The improvements included adding more fiber optics to upgrade capacity, remodeling the building to update accommodations and installing a new air-conditioning system to meet the cooling demands of the ramped-up digital equipment.

Lyle declined to provide a revenue figure for the business. “We’re still a small business, but we’re growing,” he said.

Complicated History

The 30,800-SF broadcast facility at 1 Shackleford Drive in west Little Rock has hosted a half-dozen owners along with bankruptcy and foreclosure during the past seven years.

Once the headquarters of Equity Media Holdings Corp., the property became bankruptcy flotsam among the corporation’s Chapter 11 assets of $103 million and liabilities of $112 million in December 2008.

That financial reorganization was converted to Chapter 7 liquidation in June 2010. The on-again, off-again purchase by a sketchy Los Angeles outfit called United Assurance Co. Ltd. finally closed in November 2010.

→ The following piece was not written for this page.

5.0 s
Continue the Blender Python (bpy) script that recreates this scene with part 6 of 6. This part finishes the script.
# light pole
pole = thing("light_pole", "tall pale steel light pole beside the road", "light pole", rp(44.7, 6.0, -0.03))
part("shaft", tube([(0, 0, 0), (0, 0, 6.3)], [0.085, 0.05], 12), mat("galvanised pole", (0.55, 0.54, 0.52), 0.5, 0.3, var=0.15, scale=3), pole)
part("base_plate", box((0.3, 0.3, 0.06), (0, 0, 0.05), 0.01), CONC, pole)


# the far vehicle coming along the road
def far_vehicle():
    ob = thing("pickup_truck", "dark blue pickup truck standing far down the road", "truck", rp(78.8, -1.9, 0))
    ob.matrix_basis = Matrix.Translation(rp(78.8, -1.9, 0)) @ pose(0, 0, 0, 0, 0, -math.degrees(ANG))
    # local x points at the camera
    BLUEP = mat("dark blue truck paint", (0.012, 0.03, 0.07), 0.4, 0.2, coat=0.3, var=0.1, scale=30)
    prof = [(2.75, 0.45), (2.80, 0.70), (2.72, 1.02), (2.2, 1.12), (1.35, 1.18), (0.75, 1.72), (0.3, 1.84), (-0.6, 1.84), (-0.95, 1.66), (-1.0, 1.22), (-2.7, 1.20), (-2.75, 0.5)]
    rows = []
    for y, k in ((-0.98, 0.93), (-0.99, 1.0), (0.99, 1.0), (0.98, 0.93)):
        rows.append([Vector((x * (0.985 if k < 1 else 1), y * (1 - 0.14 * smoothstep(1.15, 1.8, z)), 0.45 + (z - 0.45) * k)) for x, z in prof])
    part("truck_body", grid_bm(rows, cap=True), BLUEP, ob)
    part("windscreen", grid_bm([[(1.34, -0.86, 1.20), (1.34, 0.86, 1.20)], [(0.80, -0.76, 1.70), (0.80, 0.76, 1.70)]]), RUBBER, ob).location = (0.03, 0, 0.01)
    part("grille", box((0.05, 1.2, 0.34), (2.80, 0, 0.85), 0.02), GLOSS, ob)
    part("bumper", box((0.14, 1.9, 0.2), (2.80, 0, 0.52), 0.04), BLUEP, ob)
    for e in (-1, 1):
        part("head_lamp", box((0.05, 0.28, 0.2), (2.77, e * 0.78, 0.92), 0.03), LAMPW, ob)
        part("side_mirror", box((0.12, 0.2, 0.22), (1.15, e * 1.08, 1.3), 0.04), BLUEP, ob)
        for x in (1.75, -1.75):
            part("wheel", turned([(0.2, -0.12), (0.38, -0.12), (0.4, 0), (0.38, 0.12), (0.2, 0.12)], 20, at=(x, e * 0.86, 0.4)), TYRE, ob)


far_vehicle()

Five months later, the $1.7 million acquisition of the building was falling apart. Enter: One Bank & Trust.

The Little Rock lender recovered the facility at a $1.2 million foreclosure auction in June 2011. The 2.66-acre development remained in the bank’s OREO portfolio until December 2013.

That’s when a familiar face entered the picture in a $1.6 million transaction that allowed One Bank to recoup its United Assurance loss. Led by Equity Media’s former president, Larry Morton, SSN Funding Ltd. acquired the building as part of the ill-fated Soul of the South Network venture.

Ownership shifted in a May 2014 transaction valued at $1.2 million from the limited partnership to Rock City Media LLC.

Formed as a funding vehicle to support Soul of the South’s tax-credit financial package, Rock City lasted until February 2016.

The exodus of the cash-depleted Rock City brought in the current ownership: Matthew Davidge and his Media Gateway Facility LLC. The deal amounted to a $1.2 million loan assumption that dispelled a looming foreclosure by Arkansas Capital Corp.